A phased rollout usually works best. Many firms start with financials, job cost, procurement, and field time capture, then add service management, recurring billing, advanced analytics, and partner portals. This reduces change risk while still creating a clear path to platform consolidation. Onboarding should include role-based training for project managers, site supervisors, AP teams, and executives, not just system administrators.
Leadership should also establish measurable success metrics: days to close, billing cycle time, change order turnaround, committed cost visibility, labor posting accuracy, service renewal rate, and project margin variance. Without these metrics, ERP adoption can look complete while operational fragmentation continues behind the scenes.
Executive conclusion: SaaS ERP is an operating model decision, not a software swap
For construction firms, replacing fragmented operational systems with SaaS ERP is less about modernizing IT and more about building a scalable operating model. The real value comes from connecting estimating, project execution, procurement, field reporting, financial control, and recurring service revenue in one governed platform.
Firms that make this shift gain faster decision cycles, stronger margin control, cleaner auditability, and better visibility across project and service portfolios.
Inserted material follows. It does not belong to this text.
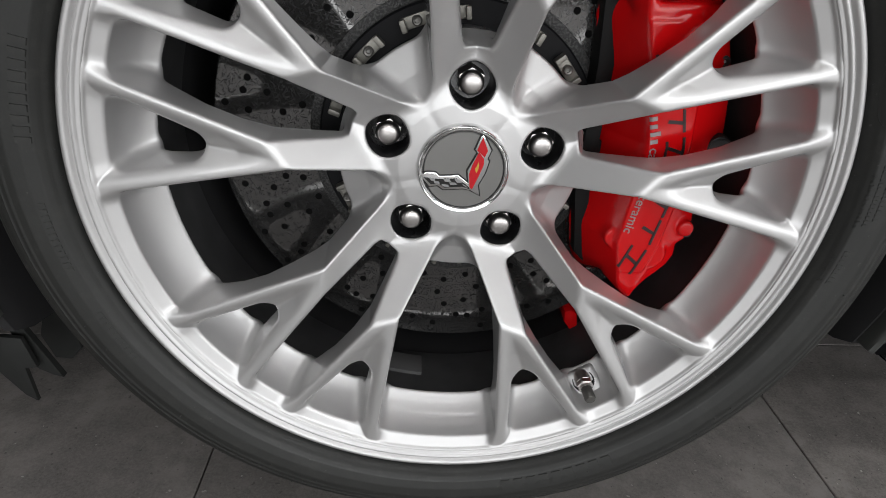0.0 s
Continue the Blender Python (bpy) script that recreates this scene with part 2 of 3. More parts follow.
def turned_about_y(points, centre, segments=24):
    """A solid of revolution (radius, y) about an axis along y through centre (x, z)."""
    bm = bmesh.new()
    rings = []
    for i in range(segments):
        a = 2 * math.pi * i / segments
        rings.append([bm.verts.new((centre[0] + r * math.sin(a), y, centre[1] + r * math.cos(a))) for r, y in points])
    for i in range(segments):
        p, q = rings[i], rings[(i + 1) % segments]
        for j in range(len(points) - 1):
            bm.faces.new((p[j], p[j + 1], q[j + 1], q[j]))
    bmesh.ops.remove_doubles(bm, verts=bm.verts, dist=1e-6)
    return bm


def smin(a, b, k):
    h = np.clip(0.5 + 0.5 * (b - a) / k, 0, 1)
    return b + (a - b) * h - k * h * (1 - h)


def smax(a, b, k):
    return -smin(-a, -b, k)


def poly_field(points, x, y):
    """Signed distance to a polygon, negative inside."""
    p = np.array(points, dtype=np.float64)
    d = np.full(x.shape, 1e9)
    s = np.ones(x.shape)
    n = len(p)
    for i in range(n):
        ax, ay = p[i]
        bx, by = p[i - 1]
        ex, ey = bx - ax, by - ay
        wx, wy = x - ax, y - ay
        t = np.clip((wx * ex + wy * ey) / (ex * ex + ey * ey), 0, 1)
        d = np.minimum(d, (wx - ex * t) ** 2 + (wy - ey * t) ** 2)
        c1, c2, c3 = y >= ay, y < by, ex * wy > ey * wx
        flip = (c1 & c2 & c3) | (~c1 & ~c2 & ~c3)
        s = np.where(flip, -s, s)
    return s * np.sqrt(d)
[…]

Software vendors and resellers serving the construction market also gain a strategic path through white-label, OEM, and embedded ERP models that expand recurring revenue and deepen customer retention.
The practical recommendation is clear: map the fragmented workflows that create the most reconciliation, margin leakage, and reporting delay, then evaluate SaaS ERP as the operational backbone for both project delivery and long-term service monetization. In construction, platform unification is now a growth strategy.